- **Data excerpt**
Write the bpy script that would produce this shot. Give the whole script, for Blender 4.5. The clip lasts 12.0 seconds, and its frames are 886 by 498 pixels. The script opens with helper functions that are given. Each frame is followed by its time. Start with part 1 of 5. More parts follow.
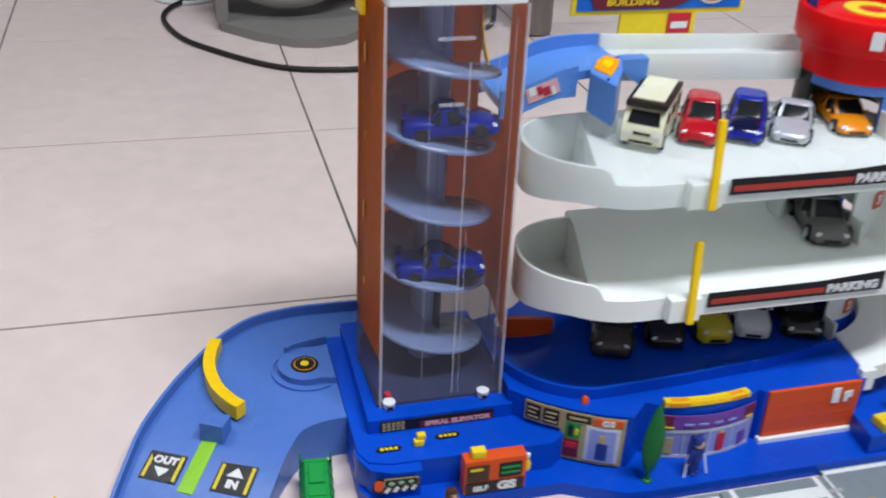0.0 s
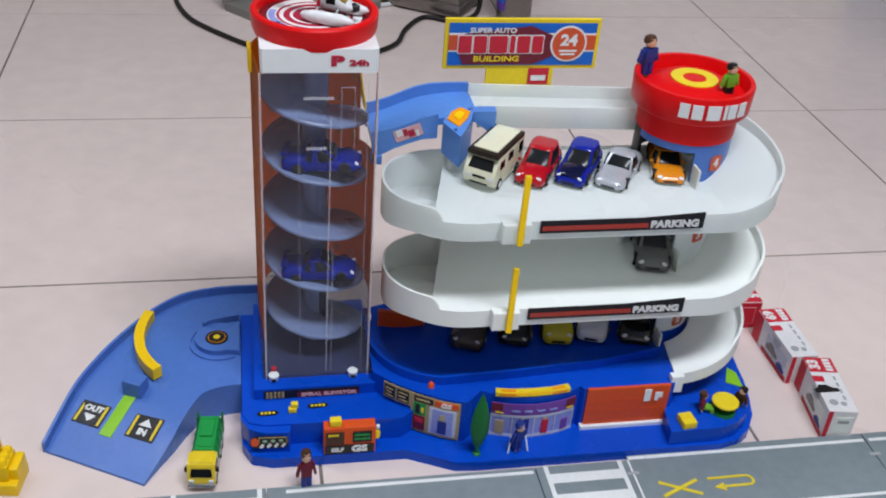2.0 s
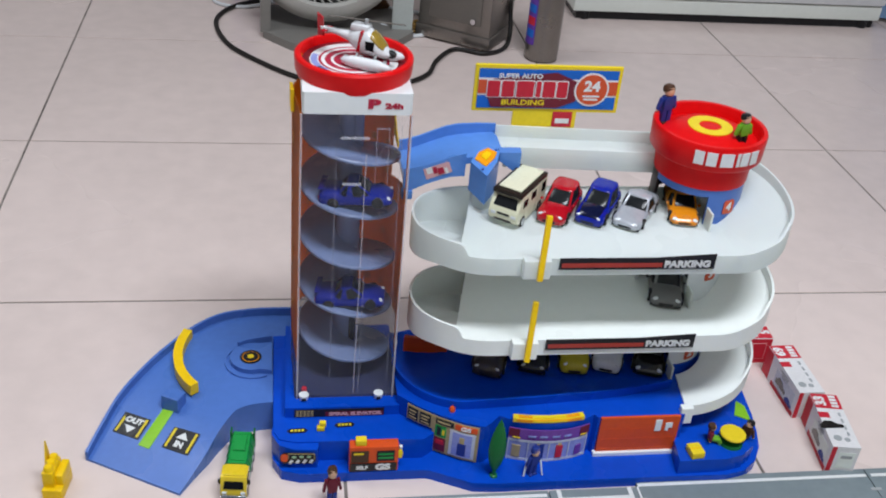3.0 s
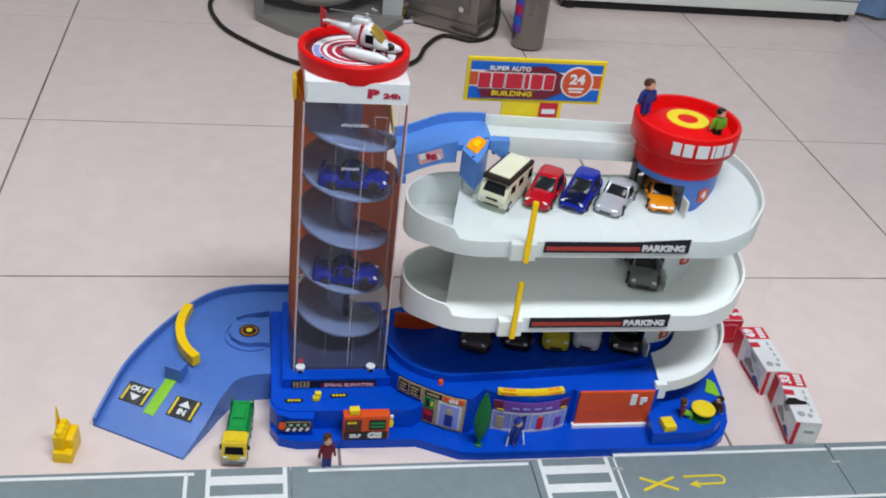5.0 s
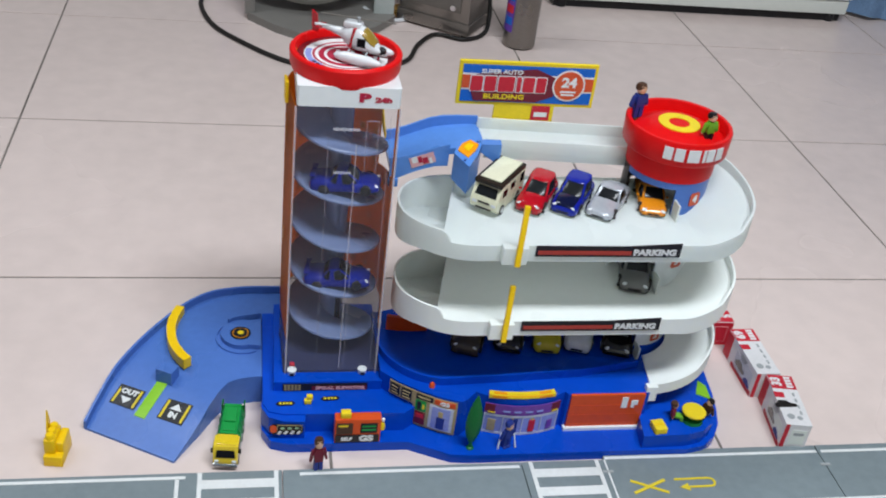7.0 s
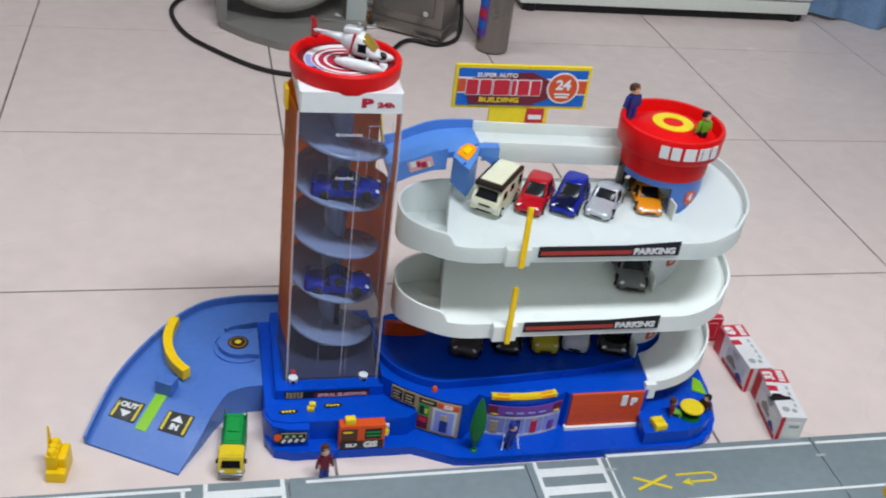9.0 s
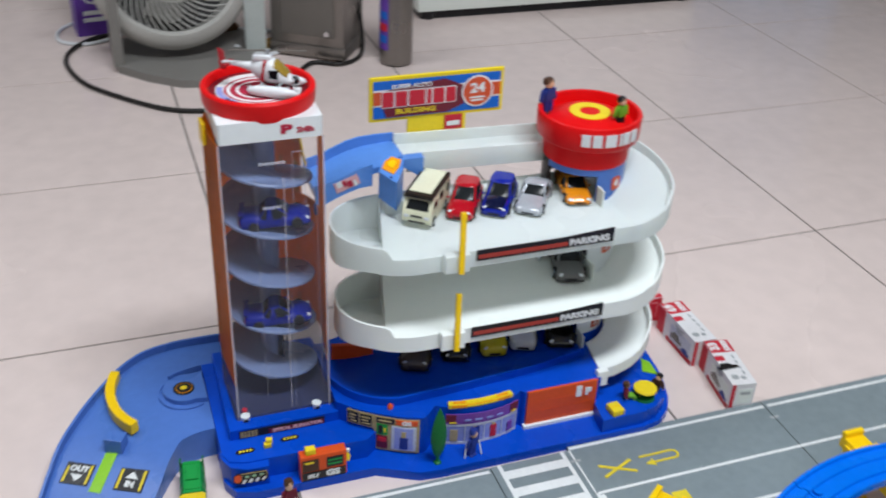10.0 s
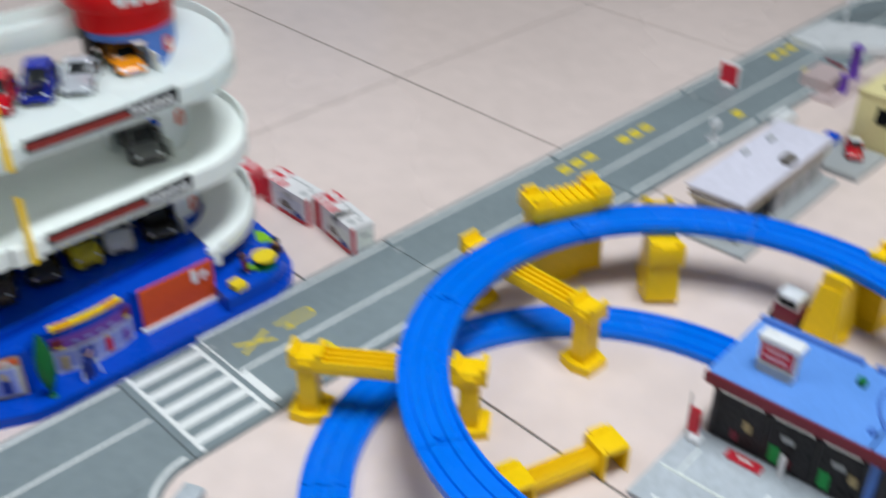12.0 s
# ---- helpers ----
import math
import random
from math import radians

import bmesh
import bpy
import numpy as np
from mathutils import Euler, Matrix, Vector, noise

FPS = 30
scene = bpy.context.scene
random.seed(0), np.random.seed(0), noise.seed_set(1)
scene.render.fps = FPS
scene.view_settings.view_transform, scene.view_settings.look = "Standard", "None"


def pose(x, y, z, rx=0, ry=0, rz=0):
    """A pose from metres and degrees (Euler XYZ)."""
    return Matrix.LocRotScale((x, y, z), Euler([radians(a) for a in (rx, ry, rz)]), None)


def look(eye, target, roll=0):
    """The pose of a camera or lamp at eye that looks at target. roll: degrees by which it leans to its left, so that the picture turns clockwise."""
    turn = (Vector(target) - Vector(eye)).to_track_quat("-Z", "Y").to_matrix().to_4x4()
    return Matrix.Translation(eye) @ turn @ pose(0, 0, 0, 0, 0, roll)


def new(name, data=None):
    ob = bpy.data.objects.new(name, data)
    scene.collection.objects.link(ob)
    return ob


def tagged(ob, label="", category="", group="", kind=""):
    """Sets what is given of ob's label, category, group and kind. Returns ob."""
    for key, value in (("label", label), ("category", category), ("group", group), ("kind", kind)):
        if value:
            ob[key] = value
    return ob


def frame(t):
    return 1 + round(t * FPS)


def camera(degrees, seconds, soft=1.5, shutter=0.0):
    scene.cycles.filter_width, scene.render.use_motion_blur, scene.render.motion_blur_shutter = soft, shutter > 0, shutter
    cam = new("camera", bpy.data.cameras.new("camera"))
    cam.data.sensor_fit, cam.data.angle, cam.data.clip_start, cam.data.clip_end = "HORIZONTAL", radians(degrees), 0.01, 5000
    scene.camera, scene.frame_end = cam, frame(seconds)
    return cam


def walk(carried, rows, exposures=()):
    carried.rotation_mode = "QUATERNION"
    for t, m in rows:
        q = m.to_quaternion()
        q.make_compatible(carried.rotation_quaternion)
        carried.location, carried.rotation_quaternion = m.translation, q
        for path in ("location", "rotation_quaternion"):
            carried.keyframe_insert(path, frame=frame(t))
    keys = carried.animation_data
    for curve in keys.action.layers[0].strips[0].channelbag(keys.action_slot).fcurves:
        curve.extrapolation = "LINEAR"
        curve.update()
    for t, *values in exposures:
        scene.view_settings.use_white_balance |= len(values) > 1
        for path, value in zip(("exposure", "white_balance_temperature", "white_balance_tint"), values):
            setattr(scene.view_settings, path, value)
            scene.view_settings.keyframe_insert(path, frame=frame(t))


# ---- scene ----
cam = camera(46.9, 12.0, soft=1.9, shutter=0.8)
PATH = [
    (0, (-0.1863, -0.8829, 0.558), (0.2529, 0.6264, -0.3186), 3.0),
    (0.5, (-0.1494, -0.9369, 0.621), (0.2223, 0.5499, -0.3231), 2.8),
    (1, (-0.108, -0.9837, 0.6507), (0.1971, 0.4887, -0.3393), 1.8),
    (1.5, (-0.0765, -1.0089, 0.6921), (0.2601, 0.477, -0.2655), 4.6),
    (2, (-0.0558, -1.035, 0.7182), (0.2727, 0.4383, -0.261), 4.8),
    (2.5, (-0.0531, -1.0503, 0.7389), (0.2574, 0.4194, -0.2529), 5.0),
    (3, (-0.0675, -1.0746, 0.7605), (0.2214, 0.423, -0.1953), 5.6),
    (3.5, (-0.0747, -1.0989, 0.7731), (0.2403, 0.3816, -0.2007), 6.4),
    (3.7, (-0.0819, -1.1205, 0.7632), (0.2547, 0.3681, -0.1908), 6.9),
    (5.3, (-0.09, -1.1232, 0.7992), (0.2322, 0.3492, -0.1845), 7.3),
    (5.5, (-0.0909, -1.1214, 0.801), (0.243, 0.351, -0.1791), 7.6),
    (6, (-0.0918, -1.125, 0.8028), (0.234, 0.3546, -0.1701), 7.2),
    (6.5, (-0.0918, -1.1223, 0.8037), (0.2331, 0.3537, -0.1737), 7.5),
    (7, (-0.09, -1.1178, 0.801), (0.2493, 0.3483, -0.1863), 7.7),
    (8.8, (-0.1332, -1.1205, 0.7767), (0.2952, 0.3474, -0.1728), 8.2),
    (9, (-0.1377, -1.1133, 0.7947), (0.279, 0.3456, -0.1746), 7.9),
    (9.5, (-0.1395, -1.1151, 0.7938), (0.306, 0.3357, -0.1737), 5.5),
    (10, (-0.1485, -1.1052, 0.7893), (0.3978, 0.3303, -0.1494), 2.9),
    (10.5, (-0.1629, -1.1187, 0.7821), (0.4473, 0.2817, -0.1692), 1.2),
    (10.8, (-0.1719, -1.1448, 0.7713), (0.4743, 0.2196, -0.2088), -0.0),
    (10.9, (-0.1683, -1.1421, 0.7677), (0.5013, 0.1863, -0.2457), -0.5),
    (11, (-0.162, -1.1286, 0.7623), (0.513, 0.1782, -0.2745), -1.0),
    (11.5, (-0.1431, -1.1241, 0.7353), (0.7686, 0.0999, -0.2187), 1.1),
    (12, (-0.0936, -1.1187, 0.6705), (0.9495, -0.0459, -0.3294), -0.0),
]
walk(cam, [(t, look(eye, target, roll)) for t, eye, target, roll in PATH],
     [(0, -0.05, 6500, 8), (1, -0.18, 6500, 8), (1.5, -0.27, 6500, 9), (2, -0.31, 6500, 9), (2.5, -0.28, 6500, 8), (3.5, -0.21, 6500, 7), (6.5, -0.20, 6500, 5), (9, -0.20, 6500, 5),
      (11.4, -0.17, 6500, 7), (12, -0.20, 6500, 3)])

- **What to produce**
Every line should be retyped exactly, with the pictures omitted.

- **Result of the exercise**
Write the bpy script that would produce this shot. Give the whole script, for Blender 4.5. The clip lasts 12.0 seconds, and its frames are 886 by 498 pixels. The script opens with helper functions that are given. Each frame is followed by its time. Start with part 1 of 5. More parts follow.
0.0 s
2.0 s
3.0 s
5.0 s
7.0 s
9.0 s
10.0 s
12.0 s
# ---- helpers ----
import math
import random
from math import radians

import bmesh
import bpy
import numpy as np
from mathutils import Euler, Matrix, Vector, noise

FPS = 30
scene = bpy.context.scene
random.seed(0), np.random.seed(0), noise.seed_set(1)
scene.render.fps = FPS
scene.view_settings.view_transform, scene.view_settings.look = "Standard", "None"


def pose(x, y, z, rx=0, ry=0, rz=0):
    """A pose from metres and degrees (Euler XYZ)."""
    return Matrix.LocRotScale((x, y, z), Euler([radians(a) for a in (rx, ry, rz)]), None)


def look(eye, target, roll=0):
    """The pose of a camera or lamp at eye that looks at target. roll: degrees by which it leans to its left, so that the picture turns clockwise."""
    turn = (Vector(target) - Vector(eye)).to_track_quat("-Z", "Y").to_matrix().to_4x4()
    return Matrix.Translation(eye) @ turn @ pose(0, 0, 0, 0, 0, roll)


def new(name, data=None):
    ob = bpy.data.objects.new(name, data)
    scene.collection.objects.link(ob)
    return ob


def tagged(ob, label="", category="", group="", kind=""):
    """Sets what is given of ob's label, category, group and kind. Returns ob."""
    for key, value in (("label", label), ("category", category), ("group", group), ("kind", kind)):
        if value:
            ob[key] = value
    return ob


def frame(t):
    return 1 + round(t * FPS)


def camera(degrees, seconds, soft=1.5, shutter=0.0):
    scene.cycles.filter_width, scene.render.use_motion_blur, scene.render.motion_blur_shutter = soft, shutter > 0, shutter
    cam = new("camera", bpy.data.cameras.new("camera"))
    cam.data.sensor_fit, cam.data.angle, cam.data.clip_start, cam.data.clip_end = "HORIZONTAL", radians(degrees), 0.01, 5000
    scene.camera, scene.frame_end = cam, frame(seconds)
    return cam


def walk(carried, rows, exposures=()):
    carried.rotation_mode = "QUATERNION"
    for t, m in rows:
        q = m.to_quaternion()
        q.make_compatible(carried.rotation_quaternion)
        carried.location, carried.rotation_quaternion = m.translation, q
        for path in ("location", "rotation_quaternion"):
            carried.keyframe_insert(path, frame=frame(t))
    keys = carried.animation_data
    for curve in keys.action.layers[0].strips[0].channelbag(keys.action_slot).fcurves:
        curve.extrapolation = "LINEAR"
        curve.update()
    for t, *values in exposures:
        scene.view_settings.use_white_balance |= len(values) > 1
        for path, value in zip(("exposure", "white_balance_temperature", "white_balance_tint"), values):
            setattr(scene.view_settings, path, value)
            scene.view_settings.keyframe_insert(path, frame=frame(t))


# ---- scene ----
cam = camera(46.9, 12.0, soft=1.9, shutter=0.8)
PATH = [
    (0, (-0.1863, -0.8829, 0.558), (0.2529, 0.6264, -0.3186), 3.0),
    (0.5, (-0.1494, -0.9369, 0.621), (0.2223, 0.5499, -0.3231), 2.8),
    (1, (-0.108, -0.9837, 0.6507), (0.1971, 0.4887, -0.3393), 1.8),
    (1.5, (-0.0765, -1.0089, 0.6921), (0.2601, 0.477, -0.2655), 4.6),
    (2, (-0.0558, -1.035, 0.7182), (0.2727, 0.4383, -0.261), 4.8),
    (2.5, (-0.0531, -1.0503, 0.7389), (0.2574, 0.4194, -0.2529), 5.0),
    (3, (-0.0675, -1.0746, 0.7605), (0.2214, 0.423, -0.1953), 5.6),
    (3.5, (-0.0747, -1.0989, 0.7731), (0.2403, 0.3816, -0.2007), 6.4),
    (3.7, (-0.0819, -1.1205, 0.7632), (0.2547, 0.3681, -0.1908), 6.9),
    (5.3, (-0.09, -1.1232, 0.7992), (0.2322, 0.3492, -0.1845), 7.3),
    (5.5, (-0.0909, -1.1214, 0.801), (0.243, 0.351, -0.1791), 7.6),
    (6, (-0.0918, -1.125, 0.8028), (0.234, 0.3546, -0.1701), 7.2),
    (6.5, (-0.0918, -1.1223, 0.8037), (0.2331, 0.3537, -0.1737), 7.5),
    (7, (-0.09, -1.1178, 0.801), (0.2493, 0.3483, -0.1863), 7.7),
    (8.8, (-0.1332, -1.1205, 0.7767), (0.2952, 0.3474, -0.1728), 8.2),
    (9, (-0.1377, -1.1133, 0.7947), (0.279, 0.3456, -0.1746), 7.9),
    (9.5, (-0.1395, -1.1151, 0.7938), (0.306, 0.3357, -0.1737), 5.5),
    (10, (-0.1485, -1.1052, 0.7893), (0.3978, 0.3303, -0.1494), 2.9),
    (10.5, (-0.1629, -1.1187, 0.7821), (0.4473, 0.2817, -0.1692), 1.2),
    (10.8, (-0.1719, -1.1448, 0.7713), (0.4743, 0.2196, -0.2088), -0.0),
    (10.9, (-0.1683, -1.1421, 0.7677), (0.5013, 0.1863, -0.2457), -0.5),
    (11, (-0.162, -1.1286, 0.7623), (0.513, 0.1782, -0.2745), -1.0),
    (11.5, (-0.1431, -1.1241, 0.7353), (0.7686, 0.0999, -0.2187), 1.1),
    (12, (-0.0936, -1.1187, 0.6705), (0.9495, -0.0459, -0.3294), -0.0),
]
walk(cam, [(t, look(eye, target, roll)) for t, eye, target, roll in PATH],
     [(0, -0.05, 6500, 8), (1, -0.18, 6500, 8), (1.5, -0.27, 6500, 9), (2, -0.31, 6500, 9), (2.5, -0.28, 6500, 8), (3.5, -0.21, 6500, 7), (6.5, -0.20, 6500, 5), (9, -0.20, 6500, 5),
      (11.4, -0.17, 6500, 7), (12, -0.20, 6500, 3)])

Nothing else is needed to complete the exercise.